• **Stated exercise**
Every line of the material is to be quoted verbatim, minus the pictures.

• **Provided data**
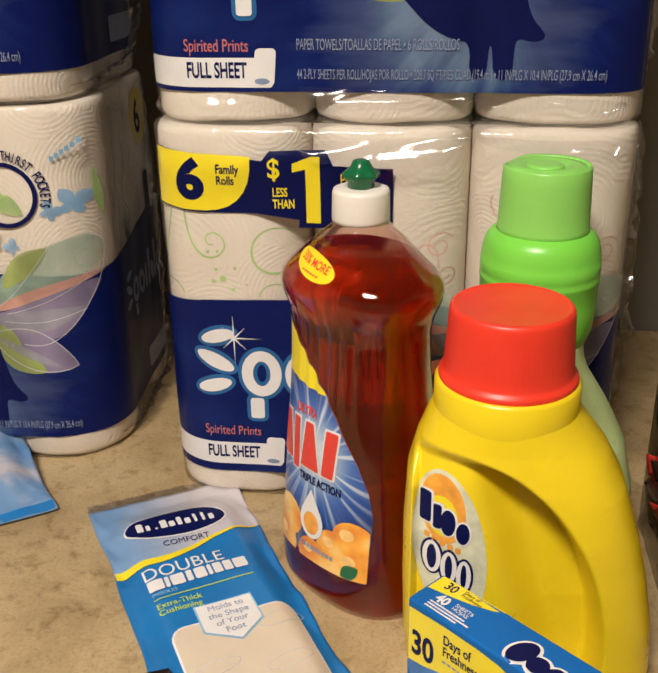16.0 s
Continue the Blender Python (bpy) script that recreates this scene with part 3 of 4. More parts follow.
        press("lettering", joined(text_bm("$", 0.0185, -0.0810, 0.2545, 0.02, 0.9), text_bm("LESS", 0.0088, -0.0780, 0.2410, 0.022, 0.62), text_bm("THAN", 0.0088, -0.0780, 0.2328, 0.022, 0.62),
                                  poly_bm([[(-0.0550, 0.2225), (-0.0450, 0.2225), (-0.0450, 0.2685), (-0.0510, 0.2685), (-0.0640, 0.2640), (-0.0640, 0.2580), (-0.0550, 0.2600)]]), text_bm("PER", 0.0110, -0.0315, 0.2500, 0.006, 0.62), text_bm("ROLL", 0.0110, -0.0315, 0.2420, 0.006, 0.62)), YELLOWINK, wrap, tree, m, 0.0014)
    if seal:
        sx, sy = 0.1025, 0.2225
        lay("seal_ring", ring_loops(sx, sy, 0.0245, 0.0245, 0.0034, 0, 48), NAVYINK, 0.0008)
        lay("seal_leaf", [petal(sx - 0.015, sy - 0.004, sx + 0.012, sy - 0.014, 0.5, 0.1), petal(sx - 0.012, sy + 0.008, sx - 0.002, sy - 0.010, 0.5)], SPRIGINK, 0.0008)
        word = "with THIRST POCKETS"
        letters = []
        for i, ch in enumerate(word):
            a = 122 - 138 * i / (len(word) - 1)
            letters.append(text_bm(ch, 0.0064 if i < 4 else 0.0098, sx + 0.0264 * math.cos(radians(a)), sy + 0.0264 * math.sin(radians(a)), 0.022, 0.62, "CENTER", a - 90))
        press("lettering", joined(*[l for l in letters if len(l.verts)]), NAVYINK, wrap, tree, m, 0.0010, 0)
        for bx, by, bk, bt_ in ((0.1490, 0.214, 0.72, -12), (0.1335, 0.209, 0.50, -35), (0.055, 0.216, 0.6, 20), (0.086, 0.187, 0.55, 10), (0.102, 0.183, 0.4, 40)):
            lay("butterfly_print", butterfly(bx, by, bk, bt_), BOWINK, 0.0005)
        lay("leaf_print", [petal(0.1615, 0.238, 0.1640, 0.200, 0.12)], SPRIGINK, 0.0006)
        bars = [rect(0.1385 + 0.0036 * i, 0.2465 + 0.0022 * i, 0.1412 + 0.0036 * i, 0.2505 + 0.0022 * i) for i in range(6)]
        lay("printed_bars", bars, SKYINK, 0.0006, 0)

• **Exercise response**
16.0 s
Continue the Blender Python (bpy) script that recreates this scene with part 3 of 4. More parts follow.
        press("lettering", joined(text_bm("$", 0.0185, -0.0810, 0.2545, 0.02, 0.9), text_bm("LESS", 0.0088, -0.0780, 0.2410, 0.022, 0.62), text_bm("THAN", 0.0088, -0.0780, 0.2328, 0.022, 0.62),
                                  poly_bm([[(-0.0550, 0.2225), (-0.0450, 0.2225), (-0.0450, 0.2685), (-0.0510, 0.2685), (-0.0640, 0.2640), (-0.0640, 0.2580), (-0.0550, 0.2600)]]), text_bm("PER", 0.0110, -0.0315, 0.2500, 0.006, 0.62), text_bm("ROLL", 0.0110, -0.0315, 0.2420, 0.006, 0.62)), YELLOWINK, wrap, tree, m, 0.0014)
    if seal:
        sx, sy = 0.1025, 0.2225
        lay("seal_ring", ring_loops(sx, sy, 0.0245, 0.0245, 0.0034, 0, 48), NAVYINK, 0.0008)
        lay("seal_leaf", [petal(sx - 0.015, sy - 0.004, sx + 0.012, sy - 0.014, 0.5, 0.1), petal(sx - 0.012, sy + 0.008, sx - 0.002, sy - 0.010, 0.5)], SPRIGINK, 0.0008)
        word = "with THIRST POCKETS"
        letters = []
        for i, ch in enumerate(word):
            a = 122 - 138 * i / (len(word) - 1)
            letters.append(text_bm(ch, 0.0064 if i < 4 else 0.0098, sx + 0.0264 * math.cos(radians(a)), sy + 0.0264 * math.sin(radians(a)), 0.022, 0.62, "CENTER", a - 90))
        press("lettering", joined(*[l for l in letters if len(l.verts)]), NAVYINK, wrap, tree, m, 0.0010, 0)
        for bx, by, bk, bt_ in ((0.1490, 0.214, 0.72, -12), (0.1335, 0.209, 0.50, -35), (0.055, 0.216, 0.6, 20), (0.086, 0.187, 0.55, 10), (0.102, 0.183, 0.4, 40)):
            lay("butterfly_print", butterfly(bx, by, bk, bt_), BOWINK, 0.0005)
        lay("leaf_print", [petal(0.1615, 0.238, 0.1640, 0.200, 0.12)], SPRIGINK, 0.0006)
        bars = [rect(0.1385 + 0.0036 * i, 0.2465 + 0.0022 * i, 0.1412 + 0.0036 * i, 0.2505 + 0.0022 * i) for i in range(6)]
        lay("printed_bars", bars, SKYINK, 0.0006, 0)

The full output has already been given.